Exercise: Begin at the line that contains "scene.view_settings.use_white_balance |= len(values)", stop after the line that contains "scene.view_settings.keyframe_insert(path, frame=frame(t))", and reproduce only that span, unaltered.

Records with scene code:
□ □ □ □ □

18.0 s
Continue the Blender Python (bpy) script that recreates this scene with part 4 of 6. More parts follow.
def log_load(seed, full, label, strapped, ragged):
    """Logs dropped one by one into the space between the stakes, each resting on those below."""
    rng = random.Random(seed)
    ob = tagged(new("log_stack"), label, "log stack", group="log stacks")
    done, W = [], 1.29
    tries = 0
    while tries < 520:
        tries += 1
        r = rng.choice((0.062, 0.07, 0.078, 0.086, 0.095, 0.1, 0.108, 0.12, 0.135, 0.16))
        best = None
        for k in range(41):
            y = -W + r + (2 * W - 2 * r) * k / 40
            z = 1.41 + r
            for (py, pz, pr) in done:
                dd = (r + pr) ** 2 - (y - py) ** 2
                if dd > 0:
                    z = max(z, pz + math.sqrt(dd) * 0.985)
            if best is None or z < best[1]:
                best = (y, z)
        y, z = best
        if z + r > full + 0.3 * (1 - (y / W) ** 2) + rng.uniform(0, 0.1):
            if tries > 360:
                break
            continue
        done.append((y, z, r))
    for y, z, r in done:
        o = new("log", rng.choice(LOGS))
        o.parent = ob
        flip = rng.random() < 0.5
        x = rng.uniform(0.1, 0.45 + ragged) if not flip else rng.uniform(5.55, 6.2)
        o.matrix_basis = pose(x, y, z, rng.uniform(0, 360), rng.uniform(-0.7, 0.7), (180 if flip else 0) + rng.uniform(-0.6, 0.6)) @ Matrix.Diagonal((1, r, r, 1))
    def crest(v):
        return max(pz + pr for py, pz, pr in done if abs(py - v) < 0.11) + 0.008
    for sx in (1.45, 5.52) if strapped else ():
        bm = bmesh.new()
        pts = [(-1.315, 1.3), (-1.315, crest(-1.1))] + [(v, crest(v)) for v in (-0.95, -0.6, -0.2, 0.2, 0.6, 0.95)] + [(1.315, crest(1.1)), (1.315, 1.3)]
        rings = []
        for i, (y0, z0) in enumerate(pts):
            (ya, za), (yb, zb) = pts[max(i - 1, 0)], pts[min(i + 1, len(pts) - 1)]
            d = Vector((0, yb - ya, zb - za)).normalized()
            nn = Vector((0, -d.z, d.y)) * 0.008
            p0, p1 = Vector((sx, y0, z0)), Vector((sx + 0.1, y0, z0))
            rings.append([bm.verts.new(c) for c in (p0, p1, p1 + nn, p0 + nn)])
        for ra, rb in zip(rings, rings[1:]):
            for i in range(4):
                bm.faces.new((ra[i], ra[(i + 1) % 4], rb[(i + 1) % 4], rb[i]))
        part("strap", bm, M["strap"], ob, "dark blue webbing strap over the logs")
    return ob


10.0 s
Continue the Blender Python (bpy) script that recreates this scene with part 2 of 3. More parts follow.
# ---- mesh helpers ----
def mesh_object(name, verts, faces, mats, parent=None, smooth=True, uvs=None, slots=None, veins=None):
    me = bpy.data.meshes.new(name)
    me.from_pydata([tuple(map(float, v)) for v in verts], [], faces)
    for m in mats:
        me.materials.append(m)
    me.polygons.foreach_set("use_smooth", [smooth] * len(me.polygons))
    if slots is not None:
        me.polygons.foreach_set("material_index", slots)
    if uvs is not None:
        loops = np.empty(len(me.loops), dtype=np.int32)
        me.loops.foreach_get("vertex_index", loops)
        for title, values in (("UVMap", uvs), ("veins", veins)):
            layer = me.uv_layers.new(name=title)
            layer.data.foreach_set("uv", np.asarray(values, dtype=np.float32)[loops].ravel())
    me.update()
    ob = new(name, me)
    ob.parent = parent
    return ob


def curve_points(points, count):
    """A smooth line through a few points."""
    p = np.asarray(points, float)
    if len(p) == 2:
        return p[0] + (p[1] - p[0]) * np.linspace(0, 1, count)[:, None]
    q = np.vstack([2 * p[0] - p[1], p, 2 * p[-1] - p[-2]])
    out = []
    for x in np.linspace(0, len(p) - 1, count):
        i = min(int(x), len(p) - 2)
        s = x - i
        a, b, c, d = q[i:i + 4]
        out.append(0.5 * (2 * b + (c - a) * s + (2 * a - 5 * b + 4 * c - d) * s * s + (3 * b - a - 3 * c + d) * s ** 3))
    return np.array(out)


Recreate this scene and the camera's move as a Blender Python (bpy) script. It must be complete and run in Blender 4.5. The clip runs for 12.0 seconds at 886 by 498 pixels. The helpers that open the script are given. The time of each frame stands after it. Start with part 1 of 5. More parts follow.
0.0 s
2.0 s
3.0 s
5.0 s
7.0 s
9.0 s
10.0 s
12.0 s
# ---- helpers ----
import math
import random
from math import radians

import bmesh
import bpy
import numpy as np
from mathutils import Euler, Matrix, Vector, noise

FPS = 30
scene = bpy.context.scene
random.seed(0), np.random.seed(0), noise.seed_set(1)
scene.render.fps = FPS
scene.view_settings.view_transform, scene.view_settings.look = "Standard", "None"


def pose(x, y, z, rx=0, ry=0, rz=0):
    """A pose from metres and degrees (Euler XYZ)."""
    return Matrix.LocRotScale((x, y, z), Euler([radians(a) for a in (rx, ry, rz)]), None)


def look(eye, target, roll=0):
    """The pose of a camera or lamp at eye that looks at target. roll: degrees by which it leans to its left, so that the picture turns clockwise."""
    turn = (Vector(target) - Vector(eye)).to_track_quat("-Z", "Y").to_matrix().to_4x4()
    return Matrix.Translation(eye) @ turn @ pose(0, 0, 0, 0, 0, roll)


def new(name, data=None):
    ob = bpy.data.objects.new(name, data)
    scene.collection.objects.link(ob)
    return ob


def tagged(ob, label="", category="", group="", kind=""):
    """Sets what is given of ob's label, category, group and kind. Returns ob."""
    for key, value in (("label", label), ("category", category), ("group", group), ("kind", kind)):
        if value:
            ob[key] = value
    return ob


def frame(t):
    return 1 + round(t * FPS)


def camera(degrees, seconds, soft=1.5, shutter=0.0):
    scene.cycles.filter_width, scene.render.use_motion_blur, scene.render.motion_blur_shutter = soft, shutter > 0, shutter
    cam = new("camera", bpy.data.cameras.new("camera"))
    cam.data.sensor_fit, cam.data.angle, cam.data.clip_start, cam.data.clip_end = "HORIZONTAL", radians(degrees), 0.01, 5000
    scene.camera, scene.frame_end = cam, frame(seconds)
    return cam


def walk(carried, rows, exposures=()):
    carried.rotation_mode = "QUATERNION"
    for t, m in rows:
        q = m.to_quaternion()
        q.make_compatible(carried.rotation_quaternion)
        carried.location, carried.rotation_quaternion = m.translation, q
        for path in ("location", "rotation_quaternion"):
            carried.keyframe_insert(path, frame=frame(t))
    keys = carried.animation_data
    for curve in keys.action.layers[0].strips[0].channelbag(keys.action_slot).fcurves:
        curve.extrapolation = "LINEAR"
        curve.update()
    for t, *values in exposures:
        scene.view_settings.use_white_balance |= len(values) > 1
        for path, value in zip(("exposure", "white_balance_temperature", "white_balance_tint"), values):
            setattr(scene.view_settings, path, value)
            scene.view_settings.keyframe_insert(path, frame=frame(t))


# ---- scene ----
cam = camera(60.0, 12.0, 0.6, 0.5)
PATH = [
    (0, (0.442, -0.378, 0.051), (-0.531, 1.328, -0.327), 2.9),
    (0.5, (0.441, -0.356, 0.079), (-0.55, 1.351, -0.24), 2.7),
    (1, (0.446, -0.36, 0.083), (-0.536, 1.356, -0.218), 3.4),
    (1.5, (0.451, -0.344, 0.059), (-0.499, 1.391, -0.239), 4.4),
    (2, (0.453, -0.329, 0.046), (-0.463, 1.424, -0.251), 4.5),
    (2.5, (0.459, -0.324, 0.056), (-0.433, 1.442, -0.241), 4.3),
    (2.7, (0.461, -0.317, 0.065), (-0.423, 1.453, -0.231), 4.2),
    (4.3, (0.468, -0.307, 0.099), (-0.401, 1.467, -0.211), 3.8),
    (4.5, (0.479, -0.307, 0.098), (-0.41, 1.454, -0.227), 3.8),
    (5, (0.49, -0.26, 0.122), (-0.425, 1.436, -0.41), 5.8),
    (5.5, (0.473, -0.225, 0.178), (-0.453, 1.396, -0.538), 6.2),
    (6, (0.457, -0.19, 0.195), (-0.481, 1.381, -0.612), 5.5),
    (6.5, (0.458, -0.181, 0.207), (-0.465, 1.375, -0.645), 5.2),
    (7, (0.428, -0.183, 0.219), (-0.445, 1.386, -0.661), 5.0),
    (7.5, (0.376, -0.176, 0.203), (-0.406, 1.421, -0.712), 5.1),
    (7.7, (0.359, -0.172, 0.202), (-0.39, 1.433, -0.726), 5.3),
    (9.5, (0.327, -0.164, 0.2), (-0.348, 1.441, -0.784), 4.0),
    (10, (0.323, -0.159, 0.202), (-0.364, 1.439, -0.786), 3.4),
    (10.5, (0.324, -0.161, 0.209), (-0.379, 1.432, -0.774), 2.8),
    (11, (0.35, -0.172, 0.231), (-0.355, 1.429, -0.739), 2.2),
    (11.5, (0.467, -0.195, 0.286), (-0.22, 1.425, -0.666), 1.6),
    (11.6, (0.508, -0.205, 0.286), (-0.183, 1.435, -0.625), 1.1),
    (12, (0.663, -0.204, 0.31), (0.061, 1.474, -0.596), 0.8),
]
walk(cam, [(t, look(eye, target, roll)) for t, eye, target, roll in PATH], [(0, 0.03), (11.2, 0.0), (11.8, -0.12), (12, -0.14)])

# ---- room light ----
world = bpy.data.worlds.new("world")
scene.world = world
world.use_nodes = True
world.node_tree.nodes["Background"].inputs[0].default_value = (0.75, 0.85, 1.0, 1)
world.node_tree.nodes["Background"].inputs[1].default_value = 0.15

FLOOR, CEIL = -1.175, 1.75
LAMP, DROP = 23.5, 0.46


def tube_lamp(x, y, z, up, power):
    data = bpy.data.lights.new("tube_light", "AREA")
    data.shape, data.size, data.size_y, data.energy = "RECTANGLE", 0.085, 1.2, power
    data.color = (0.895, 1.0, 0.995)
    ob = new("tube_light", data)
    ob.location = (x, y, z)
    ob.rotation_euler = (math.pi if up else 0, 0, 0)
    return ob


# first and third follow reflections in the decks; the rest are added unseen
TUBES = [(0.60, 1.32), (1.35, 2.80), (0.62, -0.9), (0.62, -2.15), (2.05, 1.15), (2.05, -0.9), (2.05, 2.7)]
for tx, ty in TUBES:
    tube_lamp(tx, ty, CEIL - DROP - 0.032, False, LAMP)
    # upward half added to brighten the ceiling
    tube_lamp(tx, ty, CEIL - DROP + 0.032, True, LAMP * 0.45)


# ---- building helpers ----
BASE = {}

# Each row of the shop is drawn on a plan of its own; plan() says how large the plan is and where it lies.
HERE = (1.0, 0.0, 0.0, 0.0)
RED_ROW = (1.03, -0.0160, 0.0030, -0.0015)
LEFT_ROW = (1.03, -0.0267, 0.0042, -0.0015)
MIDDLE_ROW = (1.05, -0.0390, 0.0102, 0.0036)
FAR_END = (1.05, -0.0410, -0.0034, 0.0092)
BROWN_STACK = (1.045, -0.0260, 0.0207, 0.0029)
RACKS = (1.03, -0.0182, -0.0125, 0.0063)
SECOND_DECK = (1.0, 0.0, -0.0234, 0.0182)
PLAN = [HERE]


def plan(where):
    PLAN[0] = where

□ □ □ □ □

Task response:
        scene.view_settings.use_white_balance |= len(values) > 1
        for path, value in zip(("exposure", "white_balance_temperature", "white_balance_tint"), values):
            setattr(scene.view_settings, path, value)
            scene.view_settings.keyframe_insert(path, frame=frame(t))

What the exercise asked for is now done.